Walking to the polls and down memory lane

By John Toth

Combining my civic responsibilities with exercise, I decided to walk to our early voting place last week rather than drive.

It was another pretty day along the Gulf Coast, nice and cool in May, which is, by itself, unique. A pleasant day to exercise outside by walking to vote.

These are local elections for city council posts and the Port of Freeport. There were no lines. The room where the voting machines were set up was empty, except for the clerks.

They were really nice and polite. I had to vote with a drivers’ license. Not because Texas requires voter ID, not yet, anyway, but because as soon as my voter registration card comes in the mail, it hides itself somewhere, not to be found until after the elections.

I looked at the sheet that voters signed. There were about 10 names on it, but it was only lunchtime.
Local races don’t attract too much attention. Many residents ignore them.

The election was held on Saturday, but I voted early in case I chose to go out of town for the weekend.
“What are you doing?” asked a friend.

“I’m going to vote.”

“Vote? you mean we have another chance to get rid of Obama?”

These are local elections. They have nothing to do with Obama. He seemed disappointed.

My wife and I went to a meeting to hear the city candidates a few weeks ago. One of them sold me the house I still live in. I coached another candidate’s son in Little League. I have known another candidate since he was an investigator for the Sheriff’s Department.

This is the local version of running for office. There are a lot of neat things about it, but one of them is not salary. Those who win pretty much serve as volunteers. The issues are none that anyone from another area would get too excited about – better roads, making the city more attractive for businesses, the downtown area, and so on. One candidate wants to reinstate prayer at council meetings.

These races are about ideology, practicality and volunteerism. And, a few times, about getting even, but that tends to backfire. Usually, there are enough votes remaining on a governing body to limit that sort of activity.

It just took a few minutes to cast the ballot. It was very short.

“Excuse me, but the screen doesn’t work on this one,” I complained to one of the clerks as I pushed on the screen.

“You have to turn the wheel,” she said. “It’s not touch-screen.”


I started dialing the wheel on the right and began voting. It took some getting used to, but the wheel turned fast enough. It’s so “last decade,” but it costs money to change out voting machines. I doubt the county is going to do it anytime soon.

These are the machines the county bought after they got rid of the punch card machines, with which we really didn’t have any problems.

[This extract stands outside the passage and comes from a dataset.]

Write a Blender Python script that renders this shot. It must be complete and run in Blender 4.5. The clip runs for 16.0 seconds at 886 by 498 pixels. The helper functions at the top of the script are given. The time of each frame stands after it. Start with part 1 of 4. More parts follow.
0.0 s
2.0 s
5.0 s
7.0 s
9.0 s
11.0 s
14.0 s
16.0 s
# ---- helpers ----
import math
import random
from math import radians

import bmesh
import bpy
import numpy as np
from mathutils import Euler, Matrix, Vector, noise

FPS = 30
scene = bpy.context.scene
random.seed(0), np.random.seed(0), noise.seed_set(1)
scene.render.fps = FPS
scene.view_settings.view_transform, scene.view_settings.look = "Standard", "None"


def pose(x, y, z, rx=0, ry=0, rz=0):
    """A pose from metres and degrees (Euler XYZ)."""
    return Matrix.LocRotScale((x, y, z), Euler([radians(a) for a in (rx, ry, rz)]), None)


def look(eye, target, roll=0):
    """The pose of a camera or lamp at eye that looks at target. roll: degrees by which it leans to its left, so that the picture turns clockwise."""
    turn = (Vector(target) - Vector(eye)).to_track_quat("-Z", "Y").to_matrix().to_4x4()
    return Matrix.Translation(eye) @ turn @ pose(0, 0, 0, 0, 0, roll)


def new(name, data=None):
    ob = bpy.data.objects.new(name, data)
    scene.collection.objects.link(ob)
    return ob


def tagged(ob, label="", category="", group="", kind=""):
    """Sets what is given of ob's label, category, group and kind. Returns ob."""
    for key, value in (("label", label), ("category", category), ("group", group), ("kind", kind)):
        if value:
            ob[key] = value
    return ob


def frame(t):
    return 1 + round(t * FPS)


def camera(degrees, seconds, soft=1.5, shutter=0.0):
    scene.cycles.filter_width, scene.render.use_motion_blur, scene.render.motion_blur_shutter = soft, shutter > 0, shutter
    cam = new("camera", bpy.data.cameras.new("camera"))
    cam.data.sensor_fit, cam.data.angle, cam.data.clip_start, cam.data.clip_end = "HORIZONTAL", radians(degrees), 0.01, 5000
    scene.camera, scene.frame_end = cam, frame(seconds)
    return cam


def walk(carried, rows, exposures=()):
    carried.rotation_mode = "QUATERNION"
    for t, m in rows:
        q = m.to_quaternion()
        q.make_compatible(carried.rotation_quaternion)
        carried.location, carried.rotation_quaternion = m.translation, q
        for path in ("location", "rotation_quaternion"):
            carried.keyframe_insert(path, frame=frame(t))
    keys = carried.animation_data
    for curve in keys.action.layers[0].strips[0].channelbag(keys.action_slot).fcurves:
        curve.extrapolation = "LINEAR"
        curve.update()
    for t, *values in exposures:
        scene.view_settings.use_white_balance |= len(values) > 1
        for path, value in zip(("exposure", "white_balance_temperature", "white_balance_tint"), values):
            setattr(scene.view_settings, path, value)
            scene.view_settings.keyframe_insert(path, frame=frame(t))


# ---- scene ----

But, after Florida’s “hanging chads” controversy in the 2000 presidential race, this county, like others, replaced the punch card system.

Before the hanging chads incident became infamous, we had a very close countywide race. I think there was a 16-vote difference. The loser asked for a recount, and the punch card counters were fired up again. I think their final tally was the same, or just a few votes off, but not 16.

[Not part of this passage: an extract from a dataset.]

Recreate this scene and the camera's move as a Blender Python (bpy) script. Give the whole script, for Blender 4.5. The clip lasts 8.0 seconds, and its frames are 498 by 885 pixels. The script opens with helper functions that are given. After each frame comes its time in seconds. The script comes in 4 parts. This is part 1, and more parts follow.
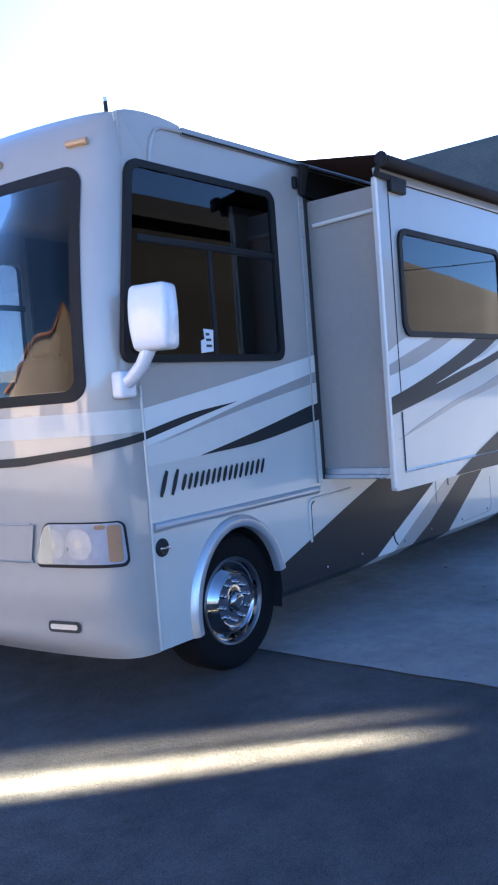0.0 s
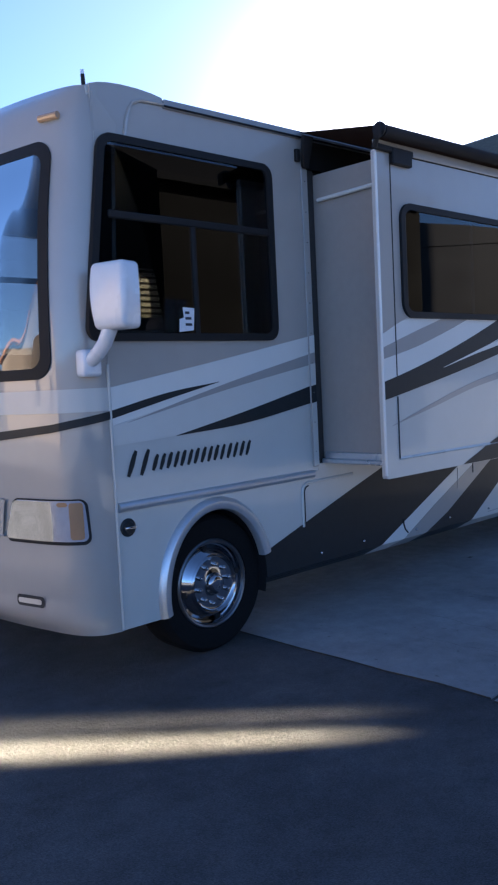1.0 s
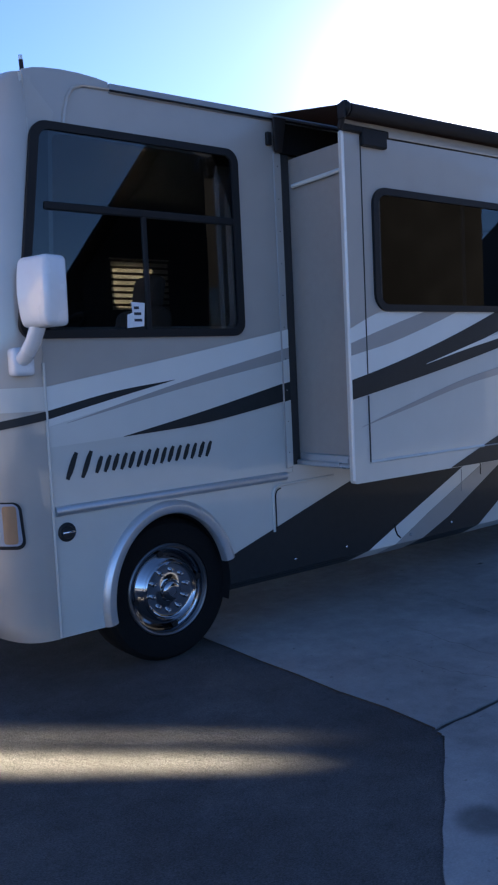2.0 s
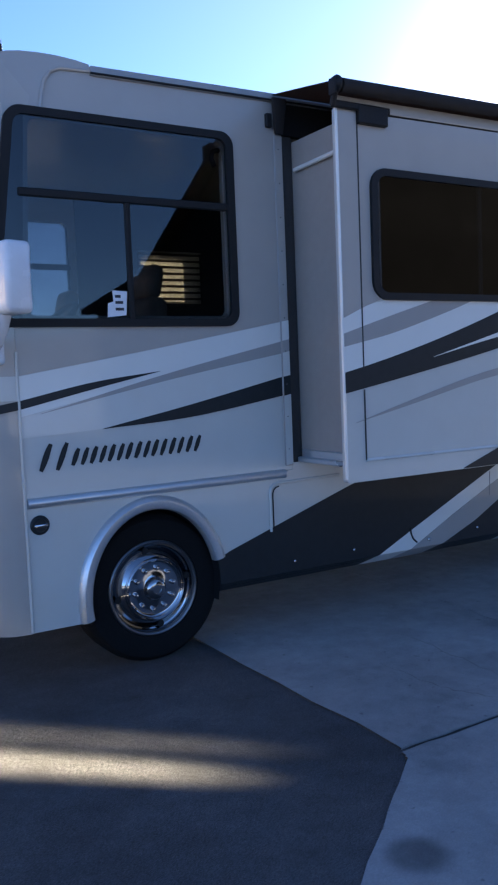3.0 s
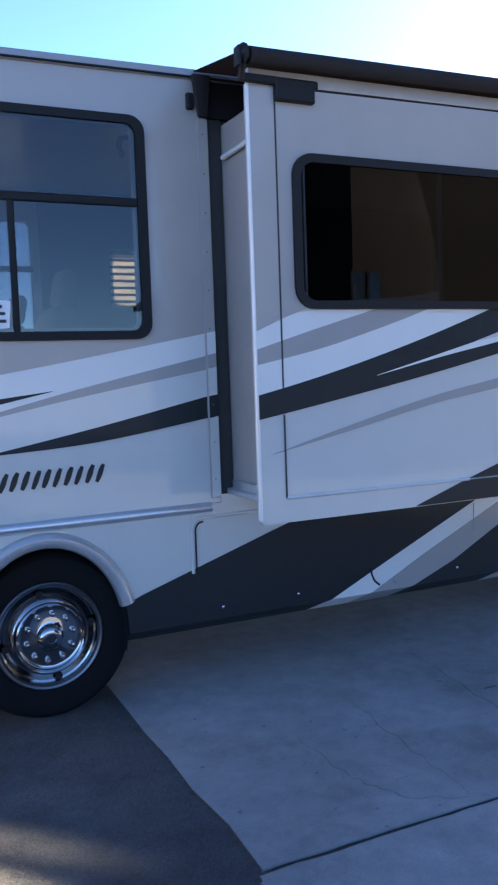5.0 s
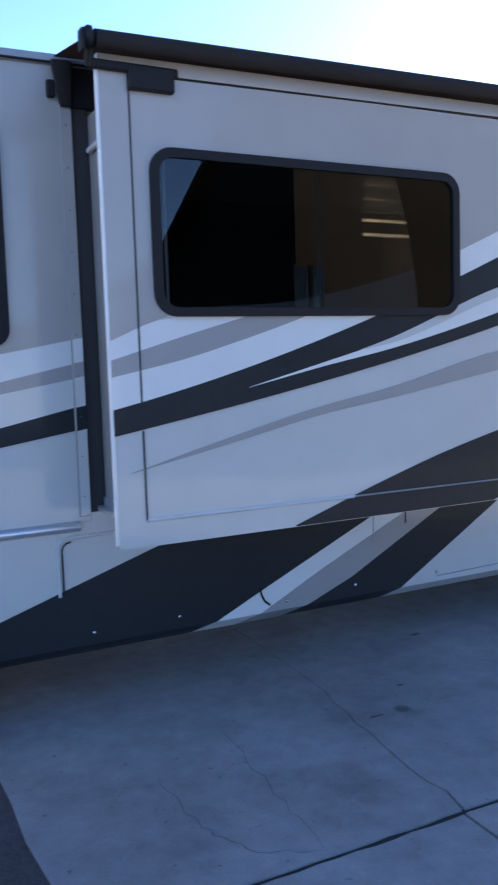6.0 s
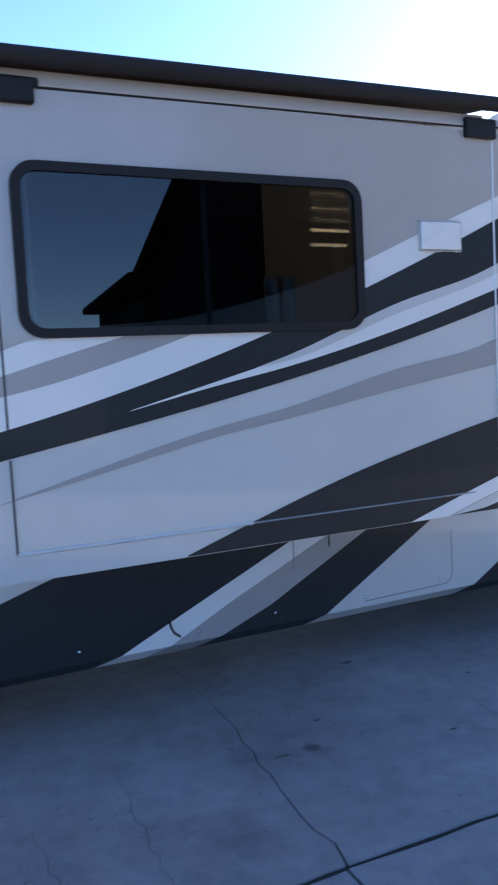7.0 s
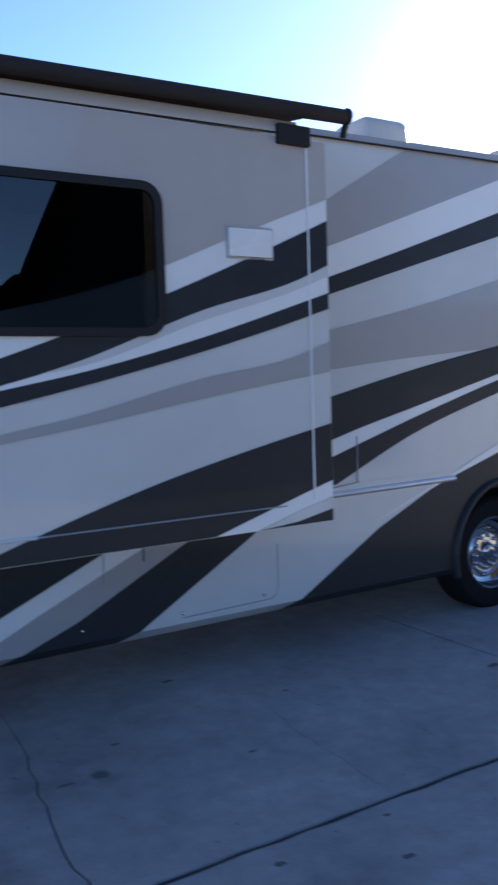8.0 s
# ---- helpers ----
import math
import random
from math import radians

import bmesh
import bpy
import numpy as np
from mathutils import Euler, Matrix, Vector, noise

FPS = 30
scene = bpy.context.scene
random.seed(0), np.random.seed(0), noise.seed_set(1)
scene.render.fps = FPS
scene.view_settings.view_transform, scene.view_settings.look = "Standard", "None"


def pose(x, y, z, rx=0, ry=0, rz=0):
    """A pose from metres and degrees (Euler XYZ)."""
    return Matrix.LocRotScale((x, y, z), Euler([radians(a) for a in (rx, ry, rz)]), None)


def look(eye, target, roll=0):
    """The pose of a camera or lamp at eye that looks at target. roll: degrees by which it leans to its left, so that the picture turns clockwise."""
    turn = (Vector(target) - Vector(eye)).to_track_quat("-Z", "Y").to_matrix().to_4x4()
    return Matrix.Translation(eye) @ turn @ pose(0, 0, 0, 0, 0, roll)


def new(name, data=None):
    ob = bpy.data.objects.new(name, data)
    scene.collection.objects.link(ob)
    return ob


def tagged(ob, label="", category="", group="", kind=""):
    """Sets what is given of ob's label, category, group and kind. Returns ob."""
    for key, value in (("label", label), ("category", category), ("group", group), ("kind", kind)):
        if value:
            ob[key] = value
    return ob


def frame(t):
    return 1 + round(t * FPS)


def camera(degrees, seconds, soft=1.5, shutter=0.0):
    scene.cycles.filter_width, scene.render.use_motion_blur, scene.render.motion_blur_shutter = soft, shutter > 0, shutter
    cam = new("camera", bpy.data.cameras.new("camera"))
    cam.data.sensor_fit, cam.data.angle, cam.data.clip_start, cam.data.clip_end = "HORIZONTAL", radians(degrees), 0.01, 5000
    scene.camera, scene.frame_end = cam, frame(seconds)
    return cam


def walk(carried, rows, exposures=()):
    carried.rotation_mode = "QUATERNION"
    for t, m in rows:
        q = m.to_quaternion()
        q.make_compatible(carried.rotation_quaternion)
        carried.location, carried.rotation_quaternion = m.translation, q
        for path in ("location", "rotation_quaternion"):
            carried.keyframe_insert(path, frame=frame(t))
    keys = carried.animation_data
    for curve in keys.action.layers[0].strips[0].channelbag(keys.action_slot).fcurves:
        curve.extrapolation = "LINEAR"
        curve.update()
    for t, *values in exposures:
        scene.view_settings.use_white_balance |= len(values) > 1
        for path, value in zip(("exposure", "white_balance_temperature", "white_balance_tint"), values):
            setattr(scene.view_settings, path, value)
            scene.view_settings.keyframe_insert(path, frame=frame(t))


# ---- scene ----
cam = camera(33.1, 8.0, 2.2, 0.4)
PATH = [
    (0, (-0.327, -3.074, 1.535), (1.223, -1.814, 1.44), -4.3),
    (0.5, (-0.059, -3.228, 1.591), (1.414, -1.882, 1.457), -3.2),
    (1, (0.203, -3.507, 1.549), (1.585, -2.069, 1.4), -2.8),
    (1.5, (0.541, -3.646, 1.553), (1.851, -2.145, 1.381), -2.9),
    (1.7, (0.689, -3.701, 1.591), (1.969, -2.175, 1.419), -2.8),
    (3, (1.482, -3.956, 1.505), (2.517, -2.252, 1.346), -2.3),
    (3.5, (1.73, -3.88, 1.552), (2.73, -2.152, 1.419), -1.9),
    (4, (1.956, -3.872, 1.497), (2.921, -2.124, 1.374), -2.4),
    (5.3, (2.685, -3.758, 1.637), (3.522, -1.95, 1.464), -1.9),
    (5.5, (2.772, -3.704, 1.653), (3.632, -1.905, 1.487), -2.2),
    (6, (3.088, -3.78, 1.678), (3.99, -2.006, 1.485), -1.8),
    (6.5, (3.353, -3.863, 1.711), (4.223, -2.072, 1.52), -1.3),
    (7, (3.648, -3.825, 1.698), (4.531, -2.038, 1.531), -3.0),
    (7.5, (3.916, -3.792, 1.714), (4.868, -2.039, 1.571), -3.4),
    (8, (4.196, -3.95, 1.673), (5.25, -2.257, 1.519), -1.8),
]
walk(cam, [(t, look(eye, target, roll)) for t, eye, target, roll in PATH],
     [(0.0, 3.88, 6600, 10), (0.5, 3.45, 6700, 11), (1.0, 3.07, 6800, 12), (1.5, 2.88, 6850, 12), (3.0, 3.14, 6800, 12), (4.0, 3.45, 6800, 12),
      (5.5, 3.77, 7200, 12), (6.5, 3.70, 7300, 12), (7.0, 3.63, 7300, 12), (8.0, 3.22, 7250, 12)])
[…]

No hanging chads here, but that is an old issue. Let’s get back to the dialing machines.They remind me of my old cellphone – with a trackball. I ended up replacing that with a touch-screen phone.

After voting, I took a different route back to the house, through what used to be the Little League fields on which my sons played, where I coached them, and spent way too many hours on weekend and weeknights.

The field has been replaced by fancy new fields. Then I cut across to where my kids used to go to junior high school. It is also vacant since the school was moved to the former high school building when a new high school was built a couple of years ago.

Overall, a good day for a long walk, voting, and a trip down memory lane. Times are changing, except perhaps for turning that little dial on the voting machine. That will be with us for a while.

By the way, I missed all of the candidates, or their representatives, that hang around outside voting places during the big elections. I could have used a few more pencils, and my wife likes those nail files they give out to voters.